**WORK TO DO**
Reproduce every line in the listing that contains the word "recreates".

(Animation scripts)
▼▼▼

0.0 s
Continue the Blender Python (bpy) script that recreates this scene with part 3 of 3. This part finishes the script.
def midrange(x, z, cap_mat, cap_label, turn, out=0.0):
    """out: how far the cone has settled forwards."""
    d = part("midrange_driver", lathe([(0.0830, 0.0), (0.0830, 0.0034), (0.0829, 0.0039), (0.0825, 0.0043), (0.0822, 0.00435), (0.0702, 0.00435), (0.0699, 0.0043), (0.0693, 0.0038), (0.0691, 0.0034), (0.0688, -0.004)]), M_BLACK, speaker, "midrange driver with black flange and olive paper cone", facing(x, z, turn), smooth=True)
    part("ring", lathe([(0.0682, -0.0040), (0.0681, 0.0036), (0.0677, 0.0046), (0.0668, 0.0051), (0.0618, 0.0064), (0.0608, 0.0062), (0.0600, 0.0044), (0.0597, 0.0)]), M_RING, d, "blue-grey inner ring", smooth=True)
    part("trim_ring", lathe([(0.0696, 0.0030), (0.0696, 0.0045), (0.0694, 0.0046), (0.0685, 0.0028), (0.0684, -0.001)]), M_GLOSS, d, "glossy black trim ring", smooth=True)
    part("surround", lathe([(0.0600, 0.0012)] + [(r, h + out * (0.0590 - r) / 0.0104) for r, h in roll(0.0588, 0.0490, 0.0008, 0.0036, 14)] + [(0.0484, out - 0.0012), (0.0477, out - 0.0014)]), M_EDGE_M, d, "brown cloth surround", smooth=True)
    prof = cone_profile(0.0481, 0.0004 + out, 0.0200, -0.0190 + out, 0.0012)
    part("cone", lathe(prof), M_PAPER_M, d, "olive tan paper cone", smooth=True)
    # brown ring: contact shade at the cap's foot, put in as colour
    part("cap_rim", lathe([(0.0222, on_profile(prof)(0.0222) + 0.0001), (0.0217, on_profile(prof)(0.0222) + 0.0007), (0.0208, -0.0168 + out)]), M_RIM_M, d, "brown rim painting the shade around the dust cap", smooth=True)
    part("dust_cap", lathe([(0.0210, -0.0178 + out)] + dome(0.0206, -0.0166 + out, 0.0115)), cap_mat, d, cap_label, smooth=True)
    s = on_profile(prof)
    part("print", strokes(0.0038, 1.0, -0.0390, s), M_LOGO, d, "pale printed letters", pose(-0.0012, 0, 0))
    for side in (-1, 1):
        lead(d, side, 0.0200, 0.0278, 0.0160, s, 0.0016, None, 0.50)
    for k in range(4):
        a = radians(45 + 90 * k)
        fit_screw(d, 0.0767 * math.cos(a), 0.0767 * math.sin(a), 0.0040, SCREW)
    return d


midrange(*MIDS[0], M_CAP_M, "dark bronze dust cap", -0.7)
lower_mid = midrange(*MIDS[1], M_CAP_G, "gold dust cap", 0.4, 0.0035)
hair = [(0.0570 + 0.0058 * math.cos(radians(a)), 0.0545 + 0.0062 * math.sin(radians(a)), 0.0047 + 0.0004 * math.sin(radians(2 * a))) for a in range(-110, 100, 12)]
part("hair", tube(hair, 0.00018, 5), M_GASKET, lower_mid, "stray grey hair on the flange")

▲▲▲
▼▼▼

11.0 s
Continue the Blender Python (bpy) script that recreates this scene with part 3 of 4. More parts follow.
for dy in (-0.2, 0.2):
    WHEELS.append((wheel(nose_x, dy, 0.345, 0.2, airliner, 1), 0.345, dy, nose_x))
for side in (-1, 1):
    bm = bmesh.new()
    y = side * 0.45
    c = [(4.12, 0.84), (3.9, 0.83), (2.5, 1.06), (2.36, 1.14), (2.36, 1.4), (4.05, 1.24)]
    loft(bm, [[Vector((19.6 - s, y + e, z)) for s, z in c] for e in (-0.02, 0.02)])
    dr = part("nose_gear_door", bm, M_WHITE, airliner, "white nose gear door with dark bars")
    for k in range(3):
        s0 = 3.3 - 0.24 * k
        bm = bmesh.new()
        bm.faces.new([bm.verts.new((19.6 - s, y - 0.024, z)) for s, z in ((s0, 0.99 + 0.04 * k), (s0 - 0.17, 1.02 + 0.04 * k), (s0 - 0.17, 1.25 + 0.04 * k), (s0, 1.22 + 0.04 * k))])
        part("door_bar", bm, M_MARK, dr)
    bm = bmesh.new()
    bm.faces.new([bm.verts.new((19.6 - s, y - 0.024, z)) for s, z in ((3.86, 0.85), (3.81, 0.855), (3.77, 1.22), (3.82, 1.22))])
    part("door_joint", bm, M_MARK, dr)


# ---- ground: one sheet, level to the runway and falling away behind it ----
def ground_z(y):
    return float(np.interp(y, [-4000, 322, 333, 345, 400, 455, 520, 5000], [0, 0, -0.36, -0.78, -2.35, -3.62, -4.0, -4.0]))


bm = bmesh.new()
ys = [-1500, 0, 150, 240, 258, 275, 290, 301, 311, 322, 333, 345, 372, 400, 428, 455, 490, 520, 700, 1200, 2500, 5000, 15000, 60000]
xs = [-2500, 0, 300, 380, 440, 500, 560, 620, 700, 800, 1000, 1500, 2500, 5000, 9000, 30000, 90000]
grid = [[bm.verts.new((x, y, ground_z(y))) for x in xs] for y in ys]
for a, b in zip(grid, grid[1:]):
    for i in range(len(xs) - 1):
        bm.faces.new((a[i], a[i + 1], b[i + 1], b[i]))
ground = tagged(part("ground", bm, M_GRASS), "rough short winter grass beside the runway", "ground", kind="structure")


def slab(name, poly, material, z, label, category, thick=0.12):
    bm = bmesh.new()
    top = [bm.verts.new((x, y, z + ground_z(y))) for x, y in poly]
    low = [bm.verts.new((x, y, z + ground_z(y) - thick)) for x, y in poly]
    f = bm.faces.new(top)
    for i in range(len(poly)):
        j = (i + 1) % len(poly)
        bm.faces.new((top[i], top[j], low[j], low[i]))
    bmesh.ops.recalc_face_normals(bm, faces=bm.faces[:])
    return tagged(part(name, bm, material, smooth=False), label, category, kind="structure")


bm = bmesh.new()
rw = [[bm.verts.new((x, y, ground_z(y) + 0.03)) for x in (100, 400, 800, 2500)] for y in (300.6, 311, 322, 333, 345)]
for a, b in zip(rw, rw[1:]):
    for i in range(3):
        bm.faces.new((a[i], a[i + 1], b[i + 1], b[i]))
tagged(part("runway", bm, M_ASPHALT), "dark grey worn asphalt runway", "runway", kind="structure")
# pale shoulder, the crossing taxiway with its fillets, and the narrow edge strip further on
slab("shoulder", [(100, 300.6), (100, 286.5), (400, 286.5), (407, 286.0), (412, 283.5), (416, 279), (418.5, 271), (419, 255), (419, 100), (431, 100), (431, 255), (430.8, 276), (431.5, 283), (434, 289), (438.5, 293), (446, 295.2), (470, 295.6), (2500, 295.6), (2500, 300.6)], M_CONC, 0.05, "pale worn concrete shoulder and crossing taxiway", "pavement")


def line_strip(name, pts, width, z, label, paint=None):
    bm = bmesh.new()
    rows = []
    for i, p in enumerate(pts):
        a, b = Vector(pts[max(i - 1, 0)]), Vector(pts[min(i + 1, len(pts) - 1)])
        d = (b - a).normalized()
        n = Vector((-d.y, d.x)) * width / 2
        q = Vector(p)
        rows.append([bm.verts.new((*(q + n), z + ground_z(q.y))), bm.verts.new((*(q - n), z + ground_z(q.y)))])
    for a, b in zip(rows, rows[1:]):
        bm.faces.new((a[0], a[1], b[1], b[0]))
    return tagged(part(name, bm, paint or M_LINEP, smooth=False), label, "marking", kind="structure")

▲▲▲

**THE SOLUTION**
Continue the Blender Python (bpy) script that recreates this scene with part 3 of 3. This part finishes the script.
Continue the Blender Python (bpy) script that recreates this scene with part 3 of 4. More parts follow.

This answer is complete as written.